If your cowboys game needs rules for chases on horseback, do the quick-fire rules cover the same thing? Could you count 'jammed gun', as 'bucked off', or something, then pull them all into a single system with different applications?

If the dead-space pirates need a system for asking questions on the streets, can you re-use the system for scavenging wreckages, and just plug in different stats?

Recycled rules don't have to call upon the same rule explicitly - they may simply use the same patterns repeatedly. Suppose you've made specialist rules for crafting poisons, chatting to courtiers, and finding traps in dungeons, then you have three irritating little thorns in your system. But if commonalities between them can help suggest more unified systems. Each one of these activities may come in steps, and reveal clues - perhaps traps will yield information to be given to the players slowly, such as 'this room has some suspicious disturbances around the floor in the centre'. Poison may not seem to fit this mould, but perhaps poison-rolls can involve less poison-brewing, and more steps for the PC to discover how to slip the brew into the target's food. And of course, a failed roll to find traps results in springing a trap, but what about the poisons and courtiers? Well, they could add their own dangers, so a failed roll means the PC gets some bad outcome. Or they could become threatening, so the GM informs the player that some unknown danger looms, and gives them the chance to give up...or to make one last roll.
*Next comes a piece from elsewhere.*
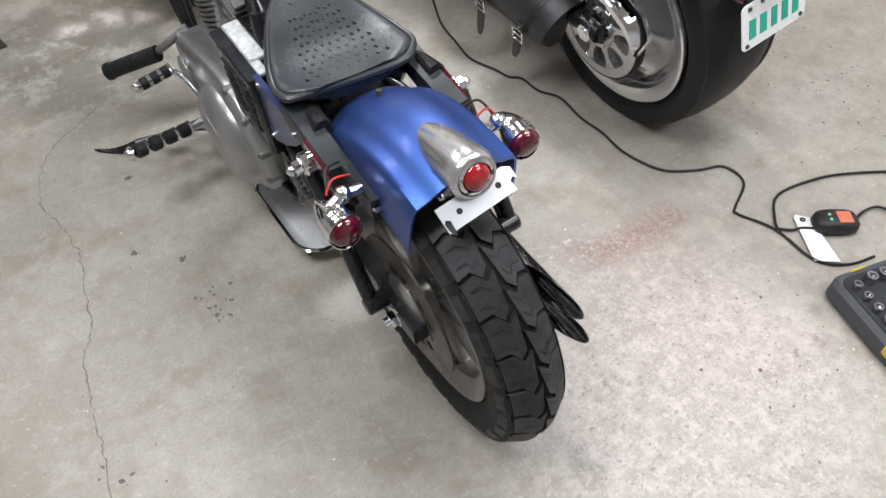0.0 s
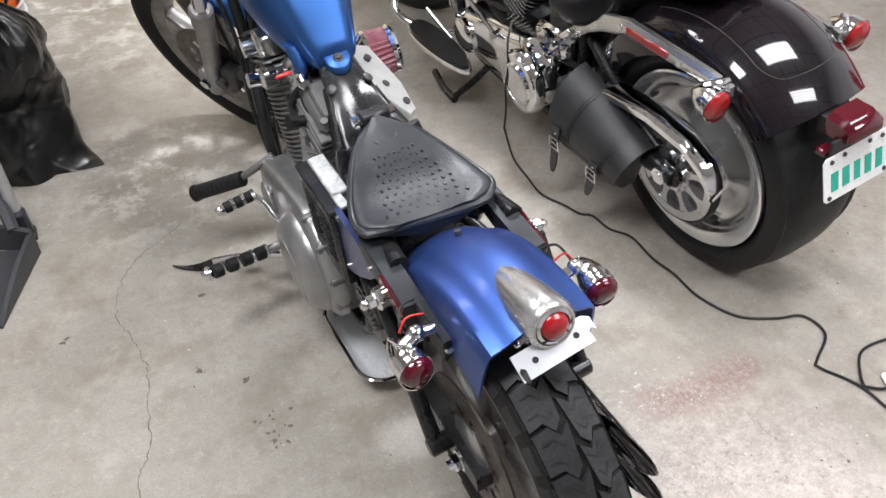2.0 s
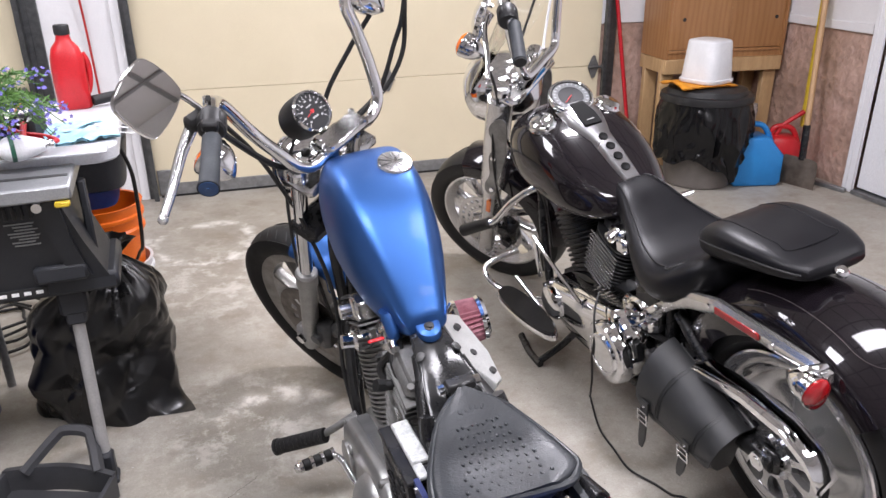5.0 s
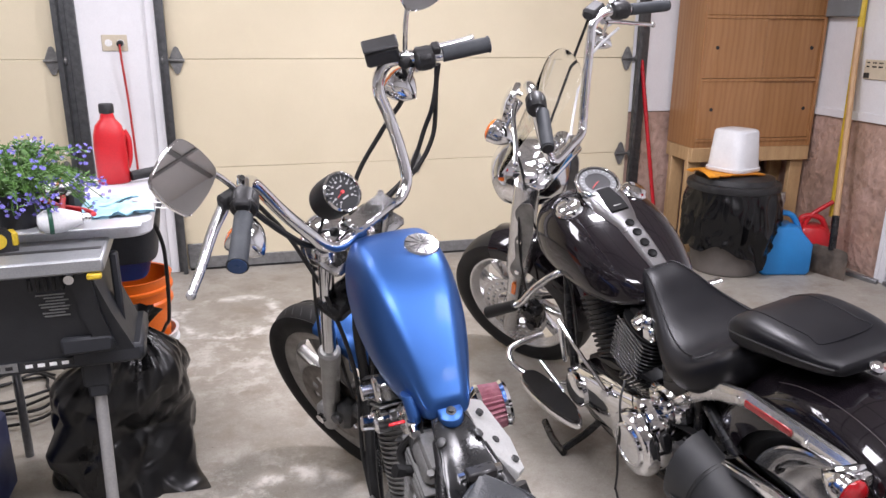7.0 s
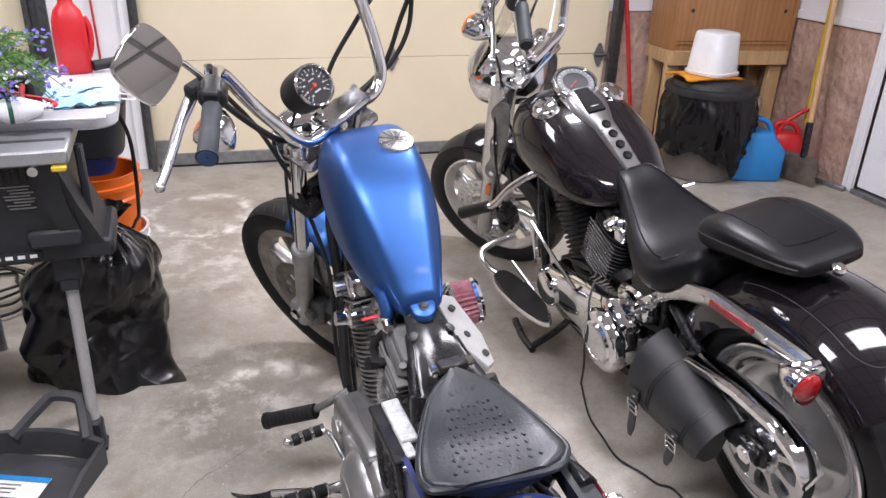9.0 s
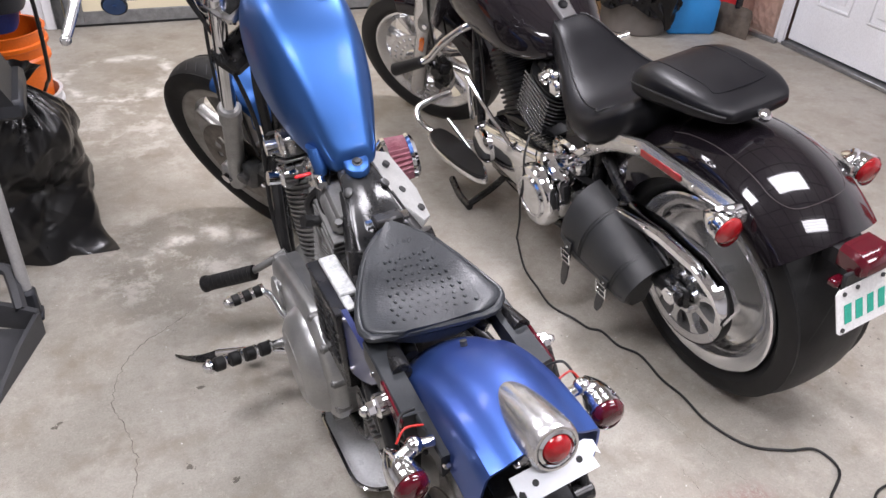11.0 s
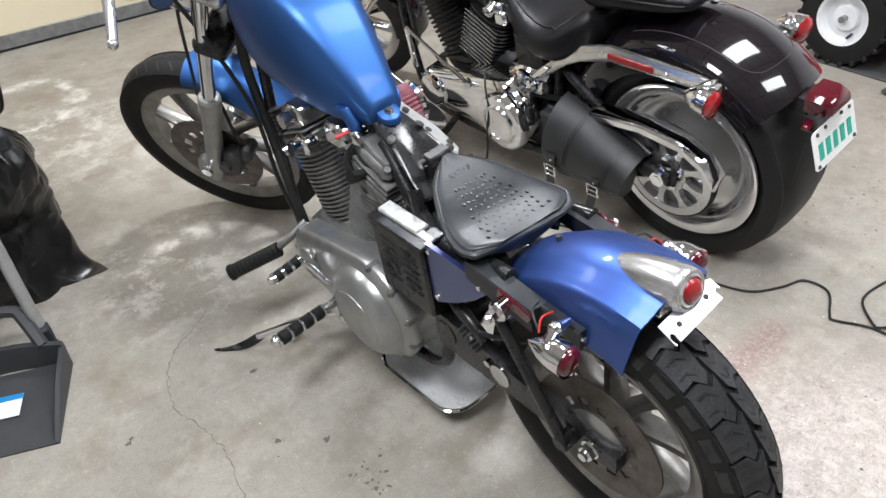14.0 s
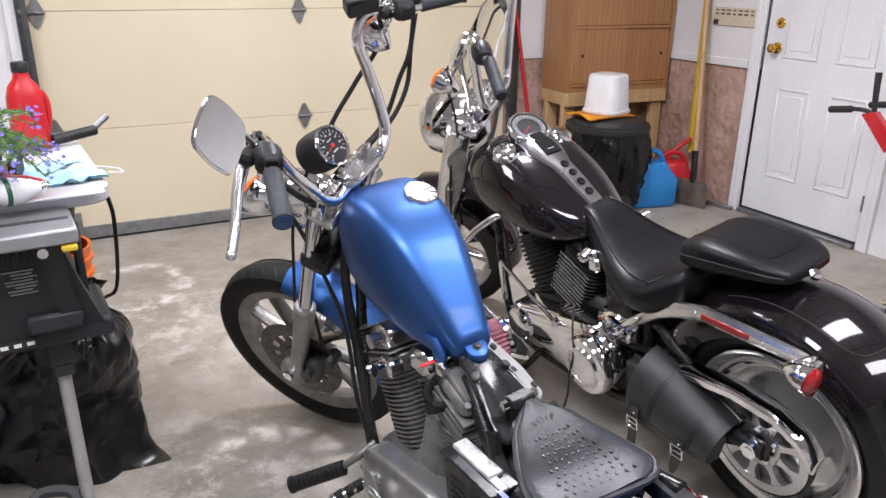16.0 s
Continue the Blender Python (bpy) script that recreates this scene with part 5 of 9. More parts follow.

Crafting these little patterns in the rules presents a serious hazard - the 'uncanny valley'. If players read that rules A, and B start with steps '1, 2, and 3', then everything which looks similar must follow the same pattern. If hunting for clues during a murder investigation suddenly presents rules '1, 3, Gamma', this won't just shock people, but irritate them.

These little similarities mean players never have to feel surprised by the rules. They can skim the book, find specialized rules for spreading disgusting rumours about nobles among the peasants, and instantly think 'yea, okay - that makes sense', because they remember the core of the idea. And similarly, you're going to stop reading this, and forget these last few paragraphs. But hopefully you'll still feel the core of the idea, that 'all rules are bad'.